### Raw data ###
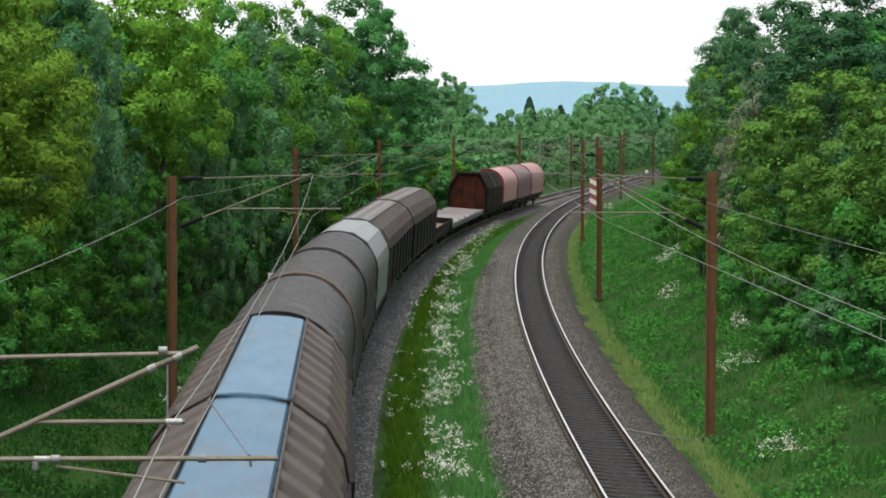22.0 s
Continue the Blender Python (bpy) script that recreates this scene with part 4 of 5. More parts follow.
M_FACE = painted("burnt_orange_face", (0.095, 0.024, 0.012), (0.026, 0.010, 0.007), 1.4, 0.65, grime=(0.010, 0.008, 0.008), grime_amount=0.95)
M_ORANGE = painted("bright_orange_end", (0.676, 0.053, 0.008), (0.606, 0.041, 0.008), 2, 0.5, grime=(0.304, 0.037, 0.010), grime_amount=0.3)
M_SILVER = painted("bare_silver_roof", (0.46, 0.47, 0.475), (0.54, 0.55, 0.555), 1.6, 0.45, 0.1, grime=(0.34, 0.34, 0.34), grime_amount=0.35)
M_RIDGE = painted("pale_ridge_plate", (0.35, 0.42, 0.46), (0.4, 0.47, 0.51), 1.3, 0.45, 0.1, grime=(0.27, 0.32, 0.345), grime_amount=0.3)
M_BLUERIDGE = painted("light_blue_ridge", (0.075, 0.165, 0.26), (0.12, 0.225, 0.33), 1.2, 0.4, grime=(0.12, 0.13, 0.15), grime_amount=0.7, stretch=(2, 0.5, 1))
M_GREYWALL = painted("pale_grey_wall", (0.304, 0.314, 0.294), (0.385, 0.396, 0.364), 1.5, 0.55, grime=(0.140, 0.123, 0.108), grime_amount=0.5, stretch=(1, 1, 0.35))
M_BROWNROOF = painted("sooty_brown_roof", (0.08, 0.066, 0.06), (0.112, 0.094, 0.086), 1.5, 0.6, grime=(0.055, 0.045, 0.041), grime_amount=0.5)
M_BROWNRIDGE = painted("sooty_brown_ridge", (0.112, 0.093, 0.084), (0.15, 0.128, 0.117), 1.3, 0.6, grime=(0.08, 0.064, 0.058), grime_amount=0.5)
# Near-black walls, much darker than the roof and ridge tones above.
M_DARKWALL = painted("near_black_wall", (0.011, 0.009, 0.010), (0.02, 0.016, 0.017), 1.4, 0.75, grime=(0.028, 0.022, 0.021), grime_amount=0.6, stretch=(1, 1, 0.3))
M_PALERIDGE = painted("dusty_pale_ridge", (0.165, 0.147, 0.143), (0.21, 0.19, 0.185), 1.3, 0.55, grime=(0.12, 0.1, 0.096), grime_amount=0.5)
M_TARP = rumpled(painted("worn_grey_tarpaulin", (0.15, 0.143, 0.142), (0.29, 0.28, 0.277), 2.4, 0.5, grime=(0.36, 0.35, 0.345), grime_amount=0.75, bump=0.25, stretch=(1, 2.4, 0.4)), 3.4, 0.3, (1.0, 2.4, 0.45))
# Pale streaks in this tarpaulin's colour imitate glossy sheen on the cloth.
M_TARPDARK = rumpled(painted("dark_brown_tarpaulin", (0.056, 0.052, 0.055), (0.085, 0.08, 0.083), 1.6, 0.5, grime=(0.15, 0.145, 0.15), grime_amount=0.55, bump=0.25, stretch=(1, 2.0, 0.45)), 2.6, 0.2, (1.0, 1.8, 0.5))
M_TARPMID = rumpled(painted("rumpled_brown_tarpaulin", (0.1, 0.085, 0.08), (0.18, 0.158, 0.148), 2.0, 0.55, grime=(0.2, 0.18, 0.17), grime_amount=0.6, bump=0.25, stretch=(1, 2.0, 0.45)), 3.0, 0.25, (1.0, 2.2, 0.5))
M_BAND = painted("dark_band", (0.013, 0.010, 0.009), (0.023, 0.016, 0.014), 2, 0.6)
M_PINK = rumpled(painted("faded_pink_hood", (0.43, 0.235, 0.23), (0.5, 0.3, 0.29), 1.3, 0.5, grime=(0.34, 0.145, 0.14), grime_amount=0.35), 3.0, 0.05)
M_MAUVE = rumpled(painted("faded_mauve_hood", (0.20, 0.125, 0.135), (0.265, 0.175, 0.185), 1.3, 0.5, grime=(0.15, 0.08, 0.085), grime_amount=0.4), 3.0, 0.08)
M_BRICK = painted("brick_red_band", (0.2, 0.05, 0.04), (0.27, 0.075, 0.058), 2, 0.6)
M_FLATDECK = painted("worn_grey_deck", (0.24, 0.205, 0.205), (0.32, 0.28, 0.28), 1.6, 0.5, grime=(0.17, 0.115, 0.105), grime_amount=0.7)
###
Omitting all images, print the listing exactly.

[Full output]
22.0 s
Continue the Blender Python (bpy) script that recreates this scene with part 4 of 5. More parts follow.
M_FACE = painted("burnt_orange_face", (0.095, 0.024, 0.012), (0.026, 0.010, 0.007), 1.4, 0.65, grime=(0.010, 0.008, 0.008), grime_amount=0.95)
M_ORANGE = painted("bright_orange_end", (0.676, 0.053, 0.008), (0.606, 0.041, 0.008), 2, 0.5, grime=(0.304, 0.037, 0.010), grime_amount=0.3)
M_SILVER = painted("bare_silver_roof", (0.46, 0.47, 0.475), (0.54, 0.55, 0.555), 1.6, 0.45, 0.1, grime=(0.34, 0.34, 0.34), grime_amount=0.35)
M_RIDGE = painted("pale_ridge_plate", (0.35, 0.42, 0.46), (0.4, 0.47, 0.51), 1.3, 0.45, 0.1, grime=(0.27, 0.32, 0.345), grime_amount=0.3)
M_BLUERIDGE = painted("light_blue_ridge", (0.075, 0.165, 0.26), (0.12, 0.225, 0.33), 1.2, 0.4, grime=(0.12, 0.13, 0.15), grime_amount=0.7, stretch=(2, 0.5, 1))
M_GREYWALL = painted("pale_grey_wall", (0.304, 0.314, 0.294), (0.385, 0.396, 0.364), 1.5, 0.55, grime=(0.140, 0.123, 0.108), grime_amount=0.5, stretch=(1, 1, 0.35))
M_BROWNROOF = painted("sooty_brown_roof", (0.08, 0.066, 0.06), (0.112, 0.094, 0.086), 1.5, 0.6, grime=(0.055, 0.045, 0.041), grime_amount=0.5)
M_BROWNRIDGE = painted("sooty_brown_ridge", (0.112, 0.093, 0.084), (0.15, 0.128, 0.117), 1.3, 0.6, grime=(0.08, 0.064, 0.058), grime_amount=0.5)
# Near-black walls, much darker than the roof and ridge tones above.
M_DARKWALL = painted("near_black_wall", (0.011, 0.009, 0.010), (0.02, 0.016, 0.017), 1.4, 0.75, grime=(0.028, 0.022, 0.021), grime_amount=0.6, stretch=(1, 1, 0.3))
M_PALERIDGE = painted("dusty_pale_ridge", (0.165, 0.147, 0.143), (0.21, 0.19, 0.185), 1.3, 0.55, grime=(0.12, 0.1, 0.096), grime_amount=0.5)
M_TARP = rumpled(painted("worn_grey_tarpaulin", (0.15, 0.143, 0.142), (0.29, 0.28, 0.277), 2.4, 0.5, grime=(0.36, 0.35, 0.345), grime_amount=0.75, bump=0.25, stretch=(1, 2.4, 0.4)), 3.4, 0.3, (1.0, 2.4, 0.45))
# Pale streaks in this tarpaulin's colour imitate glossy sheen on the cloth.
M_TARPDARK = rumpled(painted("dark_brown_tarpaulin", (0.056, 0.052, 0.055), (0.085, 0.08, 0.083), 1.6, 0.5, grime=(0.15, 0.145, 0.15), grime_amount=0.55, bump=0.25, stretch=(1, 2.0, 0.45)), 2.6, 0.2, (1.0, 1.8, 0.5))
M_TARPMID = rumpled(painted("rumpled_brown_tarpaulin", (0.1, 0.085, 0.08), (0.18, 0.158, 0.148), 2.0, 0.55, grime=(0.2, 0.18, 0.17), grime_amount=0.6, bump=0.25, stretch=(1, 2.0, 0.45)), 3.0, 0.25, (1.0, 2.2, 0.5))
M_BAND = painted("dark_band", (0.013, 0.010, 0.009), (0.023, 0.016, 0.014), 2, 0.6)
M_PINK = rumpled(painted("faded_pink_hood", (0.43, 0.235, 0.23), (0.5, 0.3, 0.29), 1.3, 0.5, grime=(0.34, 0.145, 0.14), grime_amount=0.35), 3.0, 0.05)
M_MAUVE = rumpled(painted("faded_mauve_hood", (0.20, 0.125, 0.135), (0.265, 0.175, 0.185), 1.3, 0.5, grime=(0.15, 0.08, 0.085), grime_amount=0.4), 3.0, 0.08)
M_BRICK = painted("brick_red_band", (0.2, 0.05, 0.04), (0.27, 0.075, 0.058), 2, 0.6)
M_FLATDECK = painted("worn_grey_deck", (0.24, 0.205, 0.205), (0.32, 0.28, 0.28), 1.6, 0.5, grime=(0.17, 0.115, 0.105), grime_amount=0.7)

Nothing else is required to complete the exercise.